Hands Touching / Lips lightly grazing Me. You —Us Together Ours souls touch / Meet in the middle Become One Your face / the stubble rough against my palm The scratch is good / soft is the moment Love Skin on Skin/Hands mouth everywhere Music is the catalyst for the movement Guitar plays/my body arches/Fingers like feathers caress Our blood flows as sweet and smooth as the lyrical tone of a flute Passion The connection is deep/You are the one No one compares/We are whole. Together as one Meshed in the moment/Fluid, Silken, Beautiful Complete I love you is whispered/Loving you is felt In the moment together/You Me — Us Intimacy I feel you with my eyes/I touch you with my scent Meant for this moment/You. Me Us. We. Together Overwhelming Softness/My soul is open Hands stroking/Lips skimming/Flutes playing You are the one. The only one. Tears fall gently/Heart swells with love Forever 7.15.2002
The Good, the Bad and Ugly
I have to be willing to accept Each separate part of me Whether it’s Good or Bad Or heaven forbid; the Ugly
I know that I’m not perfect But it’s how I want to be I know that will never happen But it’s what I long to see.

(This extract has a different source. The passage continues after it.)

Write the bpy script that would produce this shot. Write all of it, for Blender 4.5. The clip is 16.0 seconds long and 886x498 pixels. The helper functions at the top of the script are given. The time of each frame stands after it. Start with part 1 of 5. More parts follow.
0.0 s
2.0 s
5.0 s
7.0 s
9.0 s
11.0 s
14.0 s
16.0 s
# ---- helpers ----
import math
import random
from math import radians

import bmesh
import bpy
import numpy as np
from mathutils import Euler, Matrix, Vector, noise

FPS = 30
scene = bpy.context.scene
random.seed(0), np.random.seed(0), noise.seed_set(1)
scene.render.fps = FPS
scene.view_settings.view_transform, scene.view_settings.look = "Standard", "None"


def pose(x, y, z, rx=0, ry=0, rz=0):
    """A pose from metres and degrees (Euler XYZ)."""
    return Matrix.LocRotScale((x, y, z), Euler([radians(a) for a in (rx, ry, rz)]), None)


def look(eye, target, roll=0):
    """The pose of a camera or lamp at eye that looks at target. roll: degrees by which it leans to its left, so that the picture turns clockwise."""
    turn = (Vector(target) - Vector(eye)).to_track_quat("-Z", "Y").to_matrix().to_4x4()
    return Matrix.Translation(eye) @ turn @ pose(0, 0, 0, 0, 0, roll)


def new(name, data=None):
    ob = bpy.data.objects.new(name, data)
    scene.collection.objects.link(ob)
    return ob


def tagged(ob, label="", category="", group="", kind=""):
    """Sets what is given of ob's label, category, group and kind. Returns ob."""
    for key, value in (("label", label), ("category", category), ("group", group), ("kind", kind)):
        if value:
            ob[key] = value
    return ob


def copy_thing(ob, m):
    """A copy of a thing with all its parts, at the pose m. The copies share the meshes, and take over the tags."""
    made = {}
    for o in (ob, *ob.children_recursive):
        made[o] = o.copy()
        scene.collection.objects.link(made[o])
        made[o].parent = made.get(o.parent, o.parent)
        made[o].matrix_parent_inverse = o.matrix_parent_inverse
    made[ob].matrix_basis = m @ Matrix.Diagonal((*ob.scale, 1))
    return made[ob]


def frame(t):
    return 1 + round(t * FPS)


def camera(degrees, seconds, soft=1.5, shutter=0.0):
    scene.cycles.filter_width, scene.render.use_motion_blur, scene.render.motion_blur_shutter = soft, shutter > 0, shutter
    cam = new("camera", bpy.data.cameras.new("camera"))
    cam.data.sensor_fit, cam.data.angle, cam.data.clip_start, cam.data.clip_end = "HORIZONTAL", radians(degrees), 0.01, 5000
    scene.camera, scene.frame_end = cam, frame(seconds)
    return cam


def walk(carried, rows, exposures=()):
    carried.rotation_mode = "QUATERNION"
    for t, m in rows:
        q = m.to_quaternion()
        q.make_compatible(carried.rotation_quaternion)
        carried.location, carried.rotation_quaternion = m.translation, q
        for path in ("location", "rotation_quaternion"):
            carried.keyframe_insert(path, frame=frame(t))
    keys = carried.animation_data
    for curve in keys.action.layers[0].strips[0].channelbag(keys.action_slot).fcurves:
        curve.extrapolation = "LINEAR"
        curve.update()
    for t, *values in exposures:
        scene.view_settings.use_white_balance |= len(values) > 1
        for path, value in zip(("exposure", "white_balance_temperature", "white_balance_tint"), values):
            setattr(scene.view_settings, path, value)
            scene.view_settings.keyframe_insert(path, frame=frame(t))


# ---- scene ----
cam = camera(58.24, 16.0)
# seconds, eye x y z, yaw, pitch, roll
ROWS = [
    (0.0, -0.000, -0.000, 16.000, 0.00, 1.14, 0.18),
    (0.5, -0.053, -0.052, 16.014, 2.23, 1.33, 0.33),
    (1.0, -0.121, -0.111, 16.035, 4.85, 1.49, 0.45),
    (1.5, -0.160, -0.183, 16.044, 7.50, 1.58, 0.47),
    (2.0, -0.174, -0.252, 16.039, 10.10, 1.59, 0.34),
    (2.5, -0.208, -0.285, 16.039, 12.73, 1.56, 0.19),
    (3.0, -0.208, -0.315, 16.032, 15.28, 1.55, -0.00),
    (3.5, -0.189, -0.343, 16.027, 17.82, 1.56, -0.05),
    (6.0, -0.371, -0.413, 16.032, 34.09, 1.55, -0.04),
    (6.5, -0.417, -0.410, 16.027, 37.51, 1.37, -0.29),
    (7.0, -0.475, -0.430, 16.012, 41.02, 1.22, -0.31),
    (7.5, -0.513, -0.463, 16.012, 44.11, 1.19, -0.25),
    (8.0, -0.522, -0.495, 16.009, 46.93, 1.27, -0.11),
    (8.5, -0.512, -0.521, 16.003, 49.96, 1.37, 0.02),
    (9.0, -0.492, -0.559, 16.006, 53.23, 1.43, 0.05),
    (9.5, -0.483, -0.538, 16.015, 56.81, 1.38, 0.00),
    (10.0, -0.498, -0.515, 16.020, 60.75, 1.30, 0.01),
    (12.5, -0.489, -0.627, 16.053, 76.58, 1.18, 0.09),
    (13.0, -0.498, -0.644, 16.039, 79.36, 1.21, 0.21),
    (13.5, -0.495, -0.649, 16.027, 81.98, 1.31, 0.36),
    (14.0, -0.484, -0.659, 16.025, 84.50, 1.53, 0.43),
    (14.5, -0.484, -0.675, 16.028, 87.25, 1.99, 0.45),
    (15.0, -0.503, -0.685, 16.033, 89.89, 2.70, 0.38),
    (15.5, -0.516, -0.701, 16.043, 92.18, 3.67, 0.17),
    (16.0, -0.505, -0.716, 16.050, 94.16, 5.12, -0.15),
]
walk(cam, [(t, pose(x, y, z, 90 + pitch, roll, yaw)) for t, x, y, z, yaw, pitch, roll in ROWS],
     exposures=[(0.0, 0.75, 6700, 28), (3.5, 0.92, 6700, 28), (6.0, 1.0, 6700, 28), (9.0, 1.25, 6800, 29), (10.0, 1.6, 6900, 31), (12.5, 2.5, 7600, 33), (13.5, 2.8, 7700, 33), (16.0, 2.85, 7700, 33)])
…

The good inside is deep inside The bad closer to the top The ugly I fear will rear its head And blow the lid right off.
The child inside is the goodness It’s really what I need The fears are what I hold on too And nurture like tiny seeds.

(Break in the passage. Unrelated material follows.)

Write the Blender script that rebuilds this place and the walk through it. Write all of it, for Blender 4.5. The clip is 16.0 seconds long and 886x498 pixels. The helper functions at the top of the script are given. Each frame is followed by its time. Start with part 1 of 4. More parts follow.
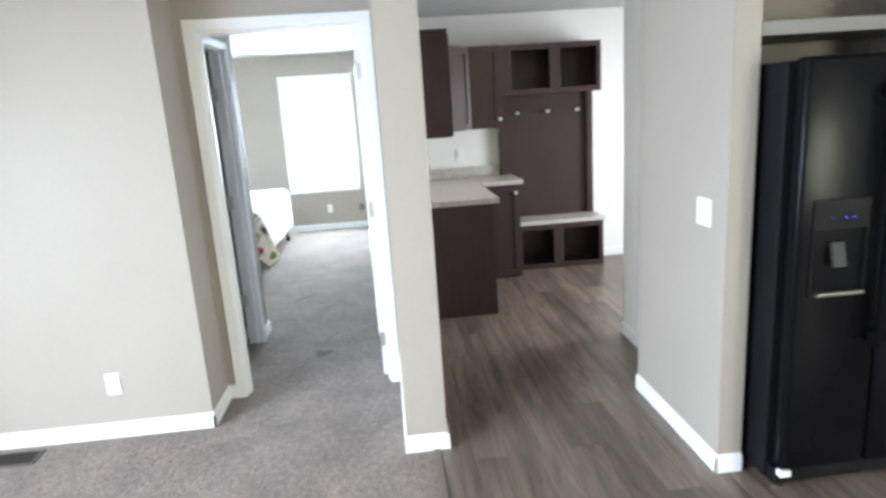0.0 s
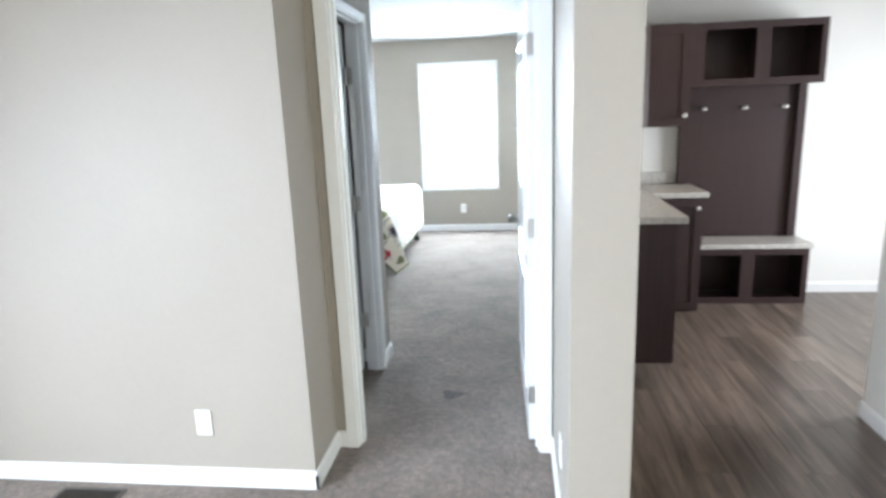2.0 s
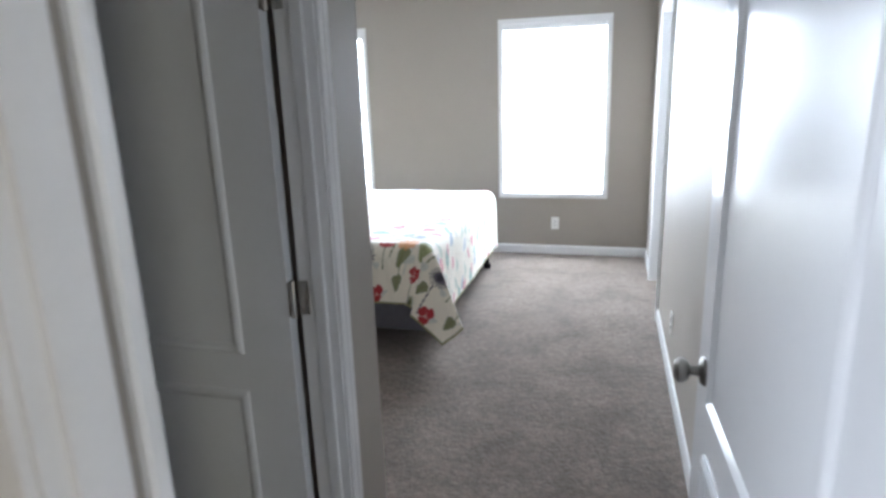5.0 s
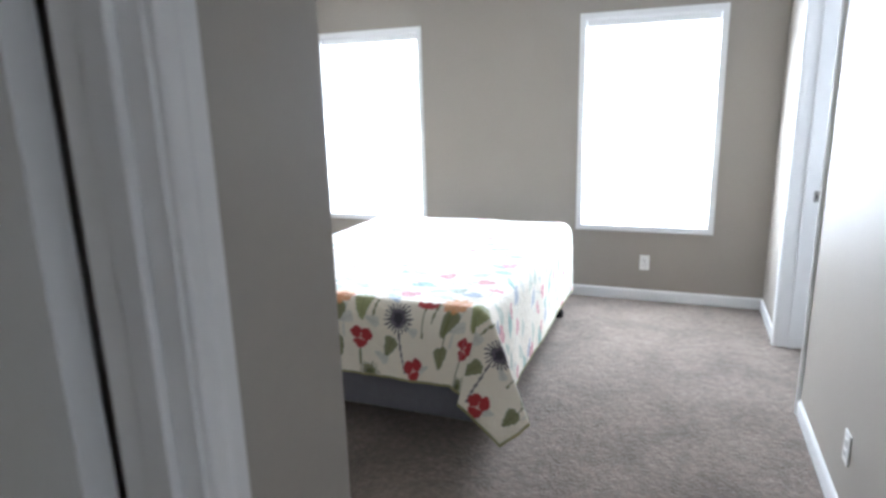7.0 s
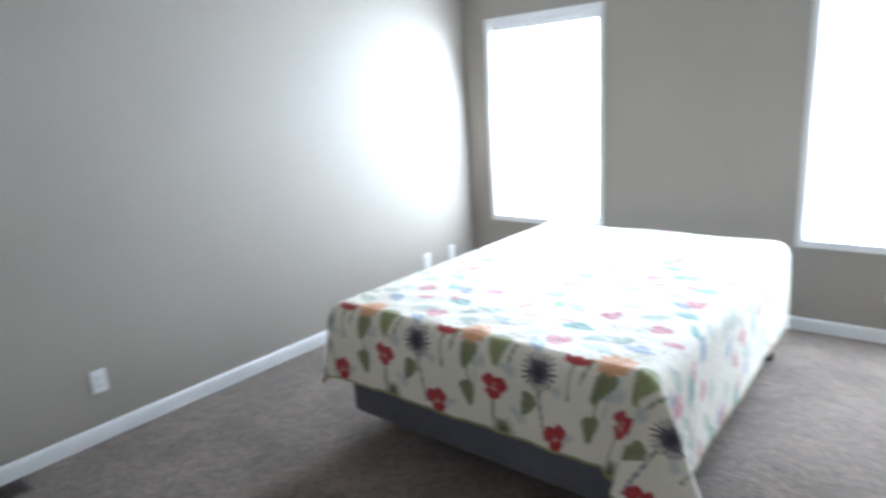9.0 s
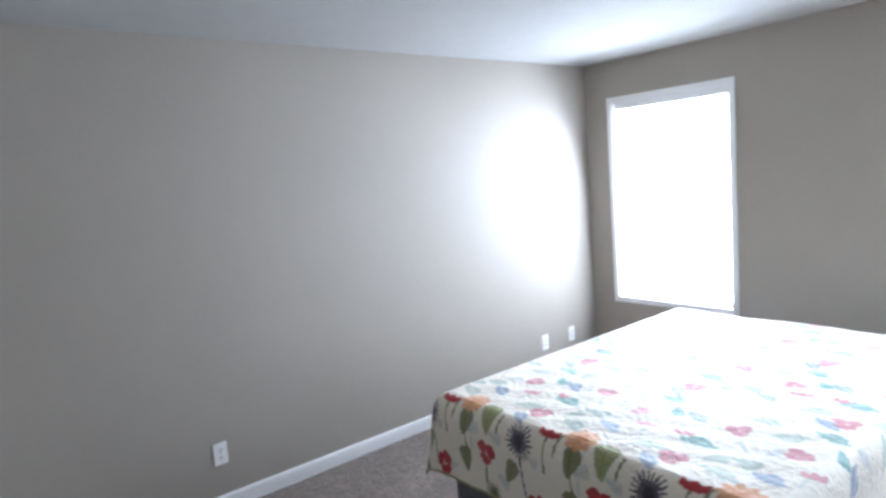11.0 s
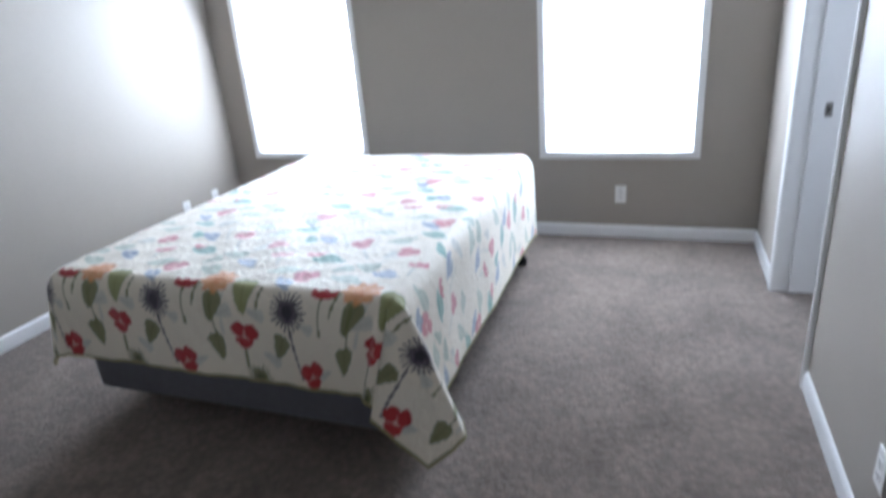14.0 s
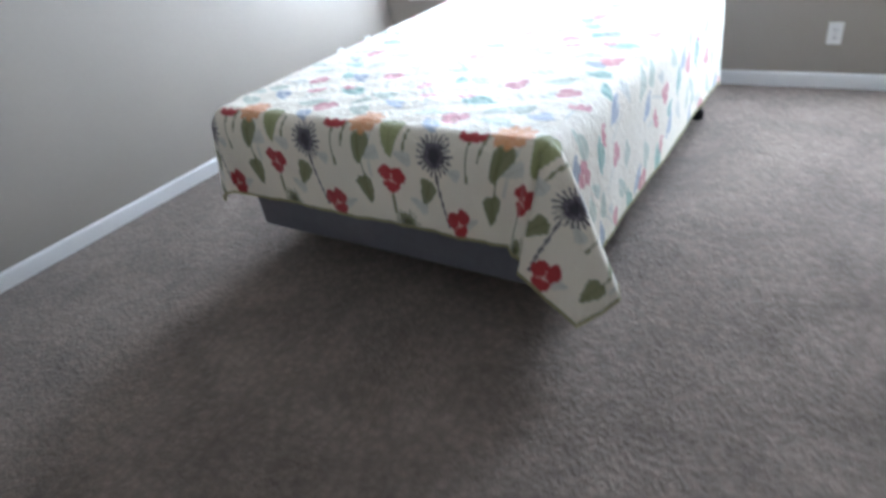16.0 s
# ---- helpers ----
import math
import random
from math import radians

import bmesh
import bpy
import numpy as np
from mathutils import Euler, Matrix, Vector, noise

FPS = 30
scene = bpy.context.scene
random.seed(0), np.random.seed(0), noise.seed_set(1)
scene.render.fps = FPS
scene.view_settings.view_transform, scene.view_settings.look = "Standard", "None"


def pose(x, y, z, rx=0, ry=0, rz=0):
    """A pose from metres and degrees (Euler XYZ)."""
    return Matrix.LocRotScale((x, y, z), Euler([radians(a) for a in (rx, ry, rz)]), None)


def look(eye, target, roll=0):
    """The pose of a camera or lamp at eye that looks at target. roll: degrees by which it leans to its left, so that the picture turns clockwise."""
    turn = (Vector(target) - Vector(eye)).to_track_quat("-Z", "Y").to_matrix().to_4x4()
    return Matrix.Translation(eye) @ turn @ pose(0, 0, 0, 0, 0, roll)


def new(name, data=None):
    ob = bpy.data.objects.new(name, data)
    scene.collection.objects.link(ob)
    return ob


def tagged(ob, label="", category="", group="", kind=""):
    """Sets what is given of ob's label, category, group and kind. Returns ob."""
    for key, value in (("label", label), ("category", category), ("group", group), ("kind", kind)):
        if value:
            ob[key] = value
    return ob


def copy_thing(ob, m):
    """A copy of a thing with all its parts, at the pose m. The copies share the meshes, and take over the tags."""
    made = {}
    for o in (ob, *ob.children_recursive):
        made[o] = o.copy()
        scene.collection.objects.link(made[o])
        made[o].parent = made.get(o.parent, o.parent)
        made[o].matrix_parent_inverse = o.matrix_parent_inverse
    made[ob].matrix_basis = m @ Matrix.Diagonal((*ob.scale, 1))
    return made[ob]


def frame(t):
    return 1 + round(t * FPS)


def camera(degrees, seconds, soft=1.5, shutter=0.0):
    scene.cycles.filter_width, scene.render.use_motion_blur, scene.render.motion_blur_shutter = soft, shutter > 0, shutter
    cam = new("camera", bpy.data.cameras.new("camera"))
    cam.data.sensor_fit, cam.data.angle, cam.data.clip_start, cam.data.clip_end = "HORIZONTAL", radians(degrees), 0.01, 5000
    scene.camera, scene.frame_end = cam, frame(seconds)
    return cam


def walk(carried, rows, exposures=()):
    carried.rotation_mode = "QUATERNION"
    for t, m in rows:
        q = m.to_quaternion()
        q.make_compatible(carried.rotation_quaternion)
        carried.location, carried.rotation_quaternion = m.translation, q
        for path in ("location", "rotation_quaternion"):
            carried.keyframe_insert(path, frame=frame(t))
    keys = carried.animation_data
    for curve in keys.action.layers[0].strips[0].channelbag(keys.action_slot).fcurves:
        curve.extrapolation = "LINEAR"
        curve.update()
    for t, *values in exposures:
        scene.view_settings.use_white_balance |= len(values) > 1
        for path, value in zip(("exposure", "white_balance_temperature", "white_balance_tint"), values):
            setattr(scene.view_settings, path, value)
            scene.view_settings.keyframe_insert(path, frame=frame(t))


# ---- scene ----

The badness that I speak of Is the message I toss around Upside down, inside out My heart it throws to the ground.
The ugly, oh the ugly Of this I’m scared to speak It’s the secrets I’ve locked inside me It’s the key for which I seek.
I know that when I find it This key for which I seek That will begin the journey The one that sets me free.
You see, the Good the Bad and the Ugly Are just the metaphors for my life If I continue to hold them close I will never be free of strife.
Of these three parts I wonder How much is really me The Good, the Bad, the Ugly What will the answer be?
I notice how I fluctuate Between the questions and the answers It seems that I am scared to let go— Of the Ugly that’s the Cancer
The time has come or at least is near For me to let it go. Release the Ugly Forgive the Bad Give the Good a chance to grow. 7.12.2007
I feel lonely in this house full of people. Alone with my pain and thoughts of failure. You say you love me but stress that no love is unconditional. Right now I feel the conditional part of your love.
If your happiness is not my responsibility why does it weigh so heavily on me?
Why do I feel that I am the one that needs to make amends? If you are not ready to talk about it where does that leave me? The one responsible; alone with my thoughts and weak apologies.
Alone. All alone with this pain and yes. Anger I’m afraid to admit it but I am angry with you right now. Why am I afraid? It has to be Right. Good. Perfect. Or you’ll leave… Right?
You say you won’t but for some reason it’s a truth I can’t afford to believe.
Twelve years you say and still I don’t believe. How can I expect you to understand when you are not me? Twelve years is nothing compared to a life time of abandonment. I am sorry but it’s true. Again. You see? I am apologizing.
When does it stop being my fault? When do I get a reprieve? When does the forgiveness come? When do I feel the relief?